As they were coming out of the church, the church bells were still ringing, and the guests were departing. They were on the church steps and Byron held the hand of the woman, the newly wed woman. He had not even made love to her yet, and suddenly he saw another woman passing the road. He forgot the woman whose hand he was holding completely, and he said to the woman, ‘This is wonderful, but for a single moment when I saw that woman passing, I forgot you completely, my marriage and everything. Your hand was not in my hand; I didn’t know about it.’ The woman had also seen it; you cannot deceive women.

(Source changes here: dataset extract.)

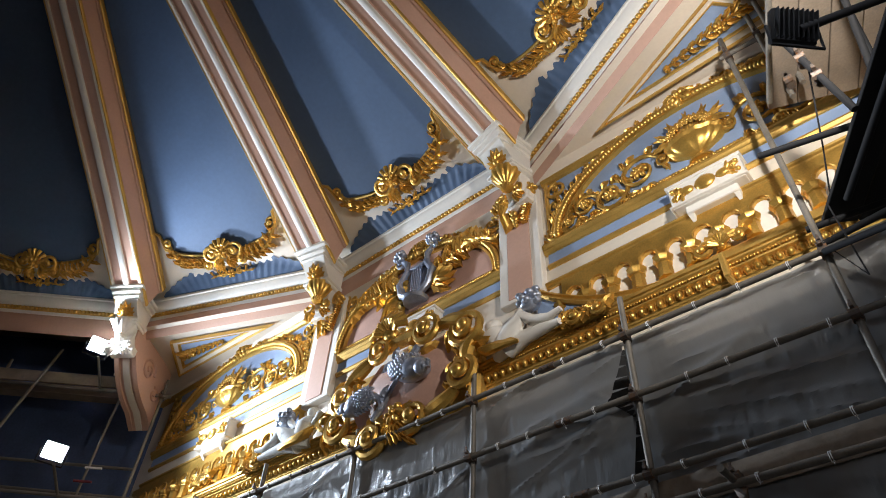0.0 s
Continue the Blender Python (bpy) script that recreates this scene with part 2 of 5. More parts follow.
def concrete(name="worn_concrete", k=1.0):
    """Worn screed: tan and grey ground, ragged dark flakes with their own edge relief, fine grit."""
    m = material(name, (0.20 * k, 0.172 * k, 0.134 * k), 0.85, 0, 0.34, 1.1, 60, 0.9, 0.012)
    nt = m.node_tree
    N, L = nt.nodes, nt.links
    p = N["Principled BSDF"]
    col = p.inputs["Base Color"].links[0].from_socket
    nrm = p.inputs["Normal"].links[0].from_socket
    co = N.new("ShaderNodeTexCoord")
    for tone, sc, th, w, st, depth in (((0.165, 0.142, 0.108), (0.5, 0.9, 1), 0.50, 0.10, 0.0, 5.0), ((0.150, 0.130, 0.100), (1.2, 1.9, 1), 0.60, 0.05, 0.25, 0.0), ((0.26, 0.225, 0.17), (2.0, 3.0, 1), 0.62, 0.05, 0.3, 9.0), ((0.10, 0.09, 0.08), (5, 8, 1), 0.62, 0.02, 0.6, 3.0), ((0.30, 0.27, 0.22), (9, 14, 1), 0.66, 0.03, 0.4, 6.0)):
        mp = N.new("ShaderNodeMapping")
        mp.inputs["Scale"].default_value = sc
        mp.inputs["Rotation"].default_value = (0, 0, 0.25)
        mp.inputs["Location"].default_value = (depth, depth, 0)
        L.new(co.outputs["Object"], mp.inputs["Vector"])
        n = N.new("ShaderNodeTexNoise")
        n.inputs["Scale"].default_value, n.inputs["Detail"].default_value, n.inputs["Roughness"].default_value = 1.0, 9, 0.68
        L.new(mp.outputs[0], n.inputs["Vector"])
        r = N.new("ShaderNodeMapRange")
        r.inputs[1].default_value, r.inputs[2].default_value = th - w, th + w
        L.new(n.outputs["Fac"], r.inputs[0])
        x = N.new("ShaderNodeMix")
        x.data_type = "RGBA"
        L.new(r.outputs[0], x.inputs[0])
        L.new(col, x.inputs[6])
        x.inputs[7].default_value = (*[c * k for c in tone], 1)
        col = x.outputs[2]
        if st:
            b = N.new("ShaderNodeBump")
            b.invert = tone[0] < 0.3
            b.inputs["Strength"].default_value, b.inputs["Distance"].default_value = st, 0.012
            L.new(r.outputs[0], b.inputs["Height"])
            L.new(nrm, b.inputs["Normal"])
            nrm = b.outputs[0]
    L.new(col, p.inputs["Base Color"])
    L.new(nrm, p.inputs["Normal"])
    return m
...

Even before you have looked towards another woman, they know. The very flicker of the idea in your mind, and they detect it. They are great detectors, lie-detectors. The woman had also seen it, and she said, ‘I knew.’

This is the mind. He is now finished with that woman, married and finished, attained and finished. There is no excitement now. Now she is possessed, a property. The challenge is there no more.

The challenge creates anxiety because you have to fight your way. Then when you have attained, possessed, it creates another anxiety: the anxiety that you are finished. The whole affair is there no more. It is already boring, already dead.

Anxiety is always there because the way you live creates anxiety. You cannot be satisfied. Through past experiences, samskaras, you become attuned to particular phenomena and the mind says that excitement is needed, change is needed. Then the whole body gets disturbed. Then that too creates anxiety.